# DATASET SECTION
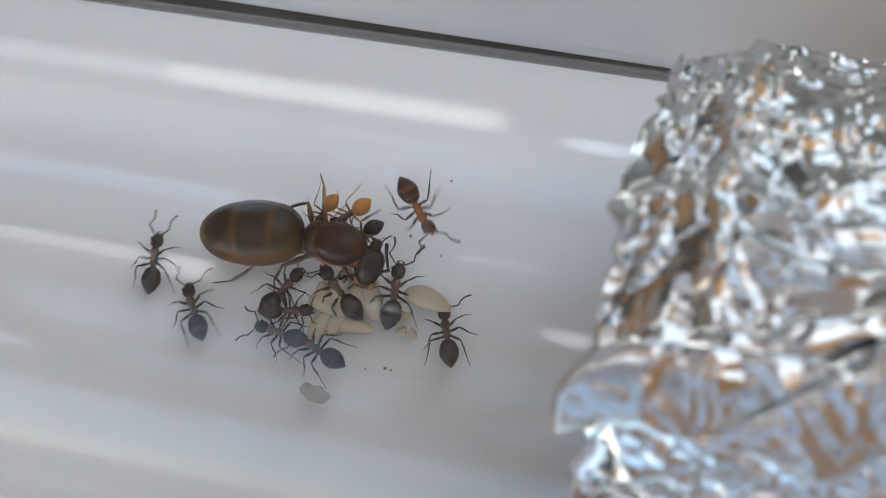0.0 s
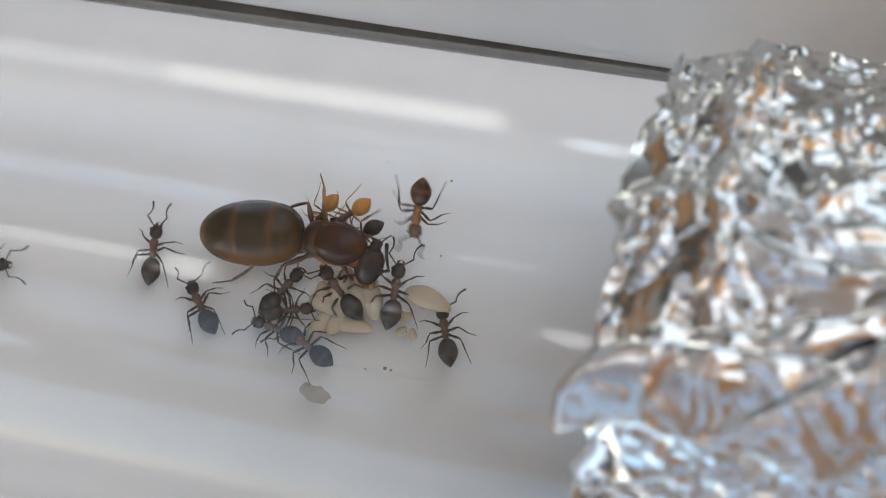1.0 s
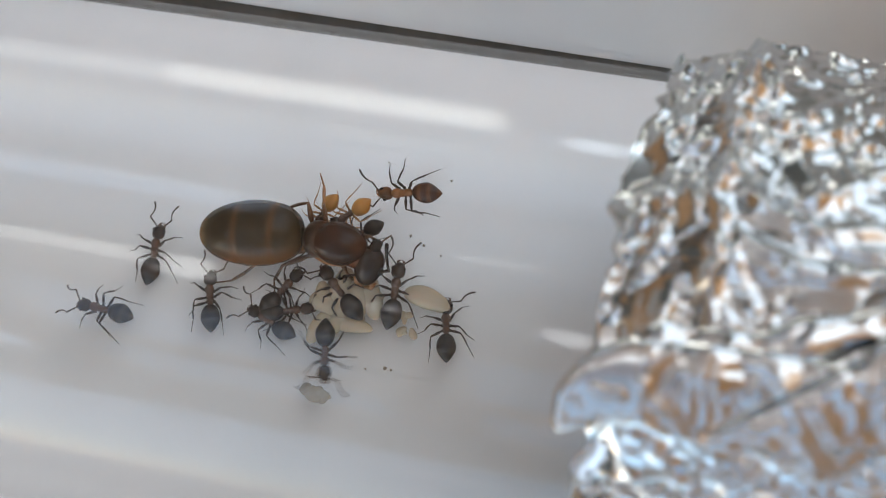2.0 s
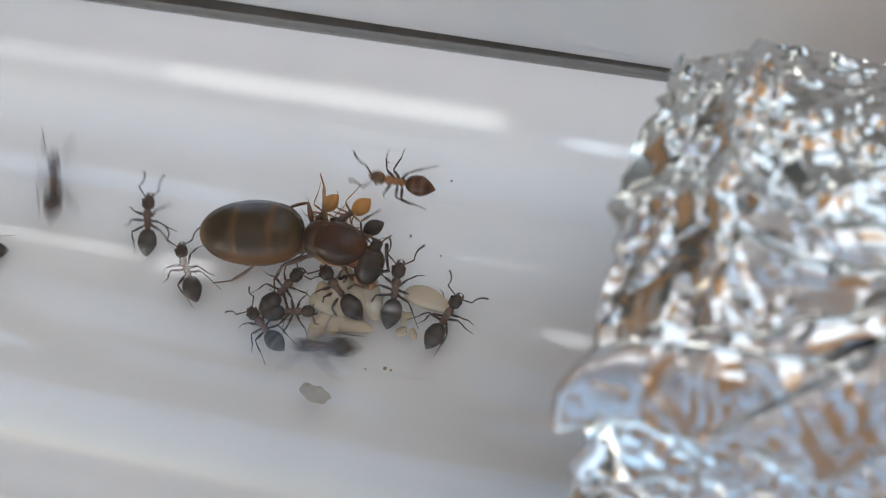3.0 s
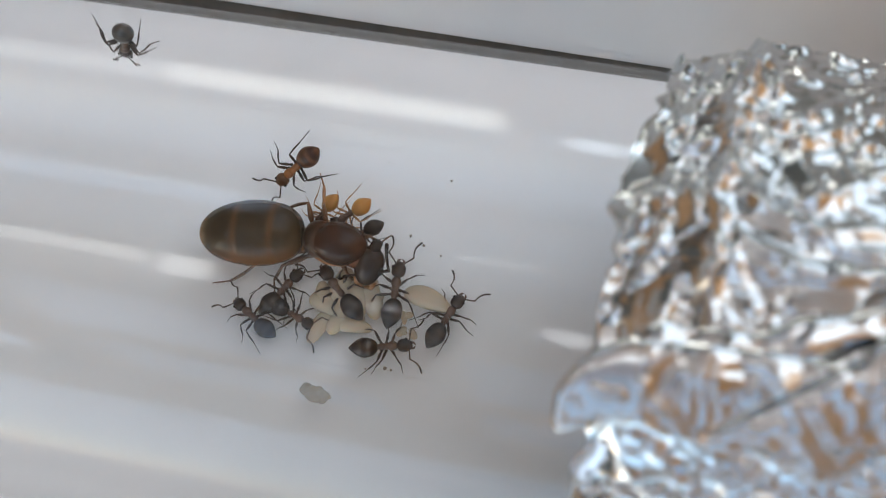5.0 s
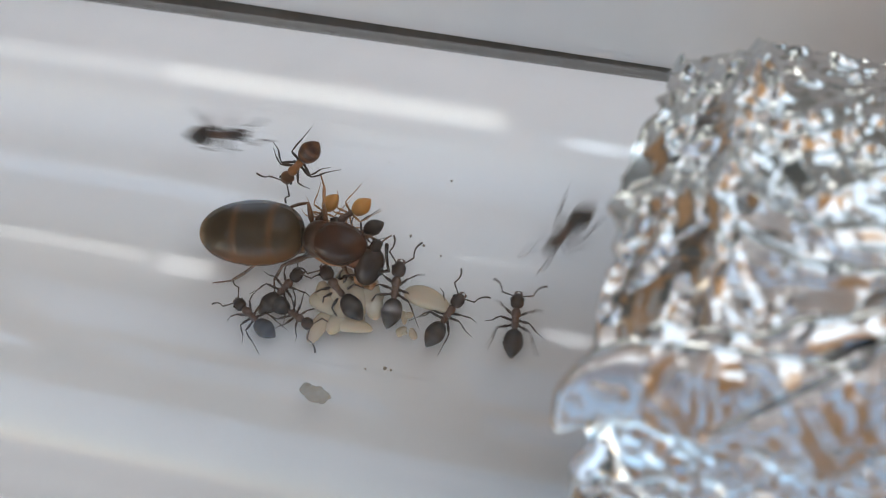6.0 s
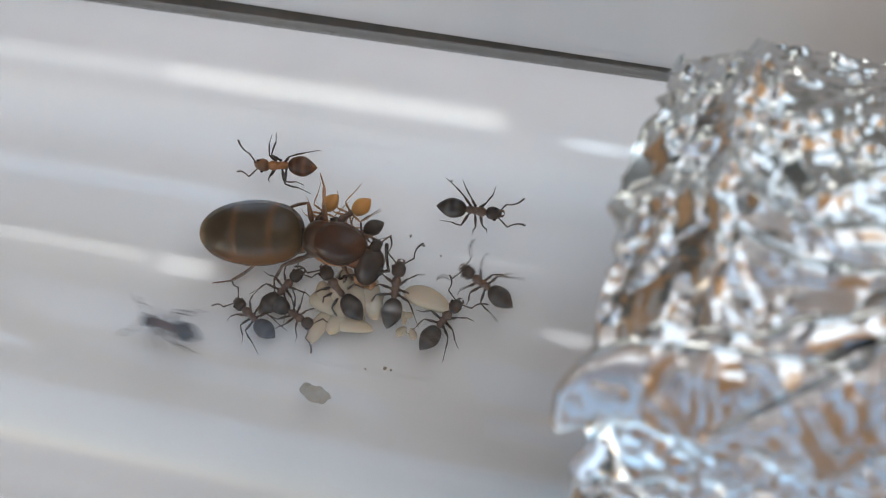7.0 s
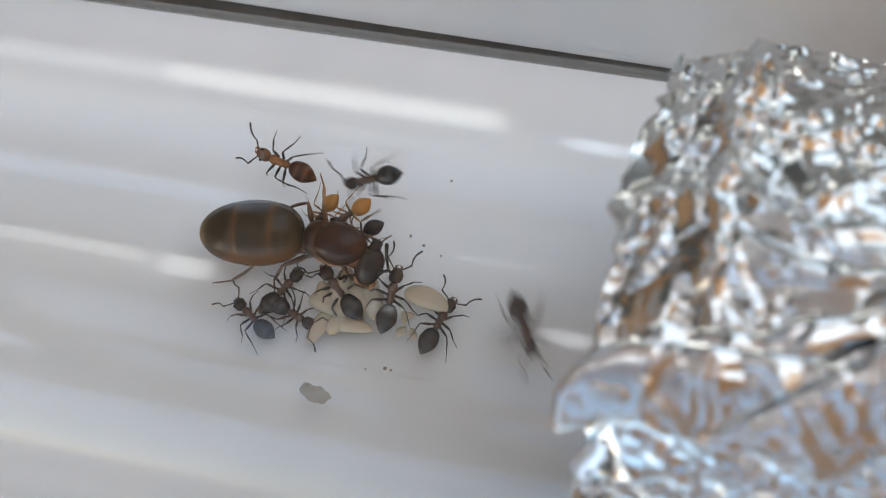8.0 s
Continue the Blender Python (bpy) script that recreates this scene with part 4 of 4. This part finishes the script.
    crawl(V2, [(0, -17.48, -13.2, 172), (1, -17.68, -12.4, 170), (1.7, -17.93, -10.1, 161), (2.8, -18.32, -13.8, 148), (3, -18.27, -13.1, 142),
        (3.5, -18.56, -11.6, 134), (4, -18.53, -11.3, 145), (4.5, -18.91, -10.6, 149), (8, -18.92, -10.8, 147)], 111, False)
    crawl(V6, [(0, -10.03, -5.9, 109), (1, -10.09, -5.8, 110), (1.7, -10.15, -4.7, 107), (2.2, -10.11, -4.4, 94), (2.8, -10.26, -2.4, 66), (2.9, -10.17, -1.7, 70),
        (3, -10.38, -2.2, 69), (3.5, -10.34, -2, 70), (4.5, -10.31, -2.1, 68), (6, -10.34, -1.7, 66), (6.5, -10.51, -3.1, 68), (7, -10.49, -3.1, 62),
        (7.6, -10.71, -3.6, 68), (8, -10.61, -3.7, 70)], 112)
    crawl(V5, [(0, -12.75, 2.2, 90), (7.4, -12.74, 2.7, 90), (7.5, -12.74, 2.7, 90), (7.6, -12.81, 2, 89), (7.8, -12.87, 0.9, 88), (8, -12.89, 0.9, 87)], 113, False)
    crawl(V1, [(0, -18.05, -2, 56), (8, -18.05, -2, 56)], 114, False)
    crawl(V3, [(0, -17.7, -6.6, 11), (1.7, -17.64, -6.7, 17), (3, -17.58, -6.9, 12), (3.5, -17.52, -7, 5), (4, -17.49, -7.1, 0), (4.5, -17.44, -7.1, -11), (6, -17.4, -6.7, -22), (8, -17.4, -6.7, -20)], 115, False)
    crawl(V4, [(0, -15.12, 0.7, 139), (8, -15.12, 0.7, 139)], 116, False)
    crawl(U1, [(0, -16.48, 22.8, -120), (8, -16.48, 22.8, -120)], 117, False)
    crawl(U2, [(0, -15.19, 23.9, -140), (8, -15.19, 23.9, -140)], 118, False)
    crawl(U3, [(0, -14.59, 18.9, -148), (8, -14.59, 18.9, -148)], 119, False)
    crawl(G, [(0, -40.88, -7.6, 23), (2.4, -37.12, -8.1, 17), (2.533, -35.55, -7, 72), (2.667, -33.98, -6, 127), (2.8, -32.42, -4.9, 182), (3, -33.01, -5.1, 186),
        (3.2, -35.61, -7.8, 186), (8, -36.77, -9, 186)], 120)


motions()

# GIVEN INSTRUCTION
Go through the listing above and write it out again exactly, dropping the pictures.

# SOLVED PROBLEM
0.0 s
1.0 s
2.0 s
3.0 s
5.0 s
6.0 s
7.0 s
8.0 s
Continue the Blender Python (bpy) script that recreates this scene with part 4 of 4. This part finishes the script.
    crawl(V2, [(0, -17.48, -13.2, 172), (1, -17.68, -12.4, 170), (1.7, -17.93, -10.1, 161), (2.8, -18.32, -13.8, 148), (3, -18.27, -13.1, 142),
        (3.5, -18.56, -11.6, 134), (4, -18.53, -11.3, 145), (4.5, -18.91, -10.6, 149), (8, -18.92, -10.8, 147)], 111, False)
    crawl(V6, [(0, -10.03, -5.9, 109), (1, -10.09, -5.8, 110), (1.7, -10.15, -4.7, 107), (2.2, -10.11, -4.4, 94), (2.8, -10.26, -2.4, 66), (2.9, -10.17, -1.7, 70),
        (3, -10.38, -2.2, 69), (3.5, -10.34, -2, 70), (4.5, -10.31, -2.1, 68), (6, -10.34, -1.7, 66), (6.5, -10.51, -3.1, 68), (7, -10.49, -3.1, 62),
        (7.6, -10.71, -3.6, 68), (8, -10.61, -3.7, 70)], 112)
    crawl(V5, [(0, -12.75, 2.2, 90), (7.4, -12.74, 2.7, 90), (7.5, -12.74, 2.7, 90), (7.6, -12.81, 2, 89), (7.8, -12.87, 0.9, 88), (8, -12.89, 0.9, 87)], 113, False)
    crawl(V1, [(0, -18.05, -2, 56), (8, -18.05, -2, 56)], 114, False)
    crawl(V3, [(0, -17.7, -6.6, 11), (1.7, -17.64, -6.7, 17), (3, -17.58, -6.9, 12), (3.5, -17.52, -7, 5), (4, -17.49, -7.1, 0), (4.5, -17.44, -7.1, -11), (6, -17.4, -6.7, -22), (8, -17.4, -6.7, -20)], 115, False)
    crawl(V4, [(0, -15.12, 0.7, 139), (8, -15.12, 0.7, 139)], 116, False)
    crawl(U1, [(0, -16.48, 22.8, -120), (8, -16.48, 22.8, -120)], 117, False)
    crawl(U2, [(0, -15.19, 23.9, -140), (8, -15.19, 23.9, -140)], 118, False)
    crawl(U3, [(0, -14.59, 18.9, -148), (8, -14.59, 18.9, -148)], 119, False)
    crawl(G, [(0, -40.88, -7.6, 23), (2.4, -37.12, -8.1, 17), (2.533, -35.55, -7, 72), (2.667, -33.98, -6, 127), (2.8, -32.42, -4.9, 182), (3, -33.01, -5.1, 186),
        (3.2, -35.61, -7.8, 186), (8, -36.77, -9, 186)], 120)


motions()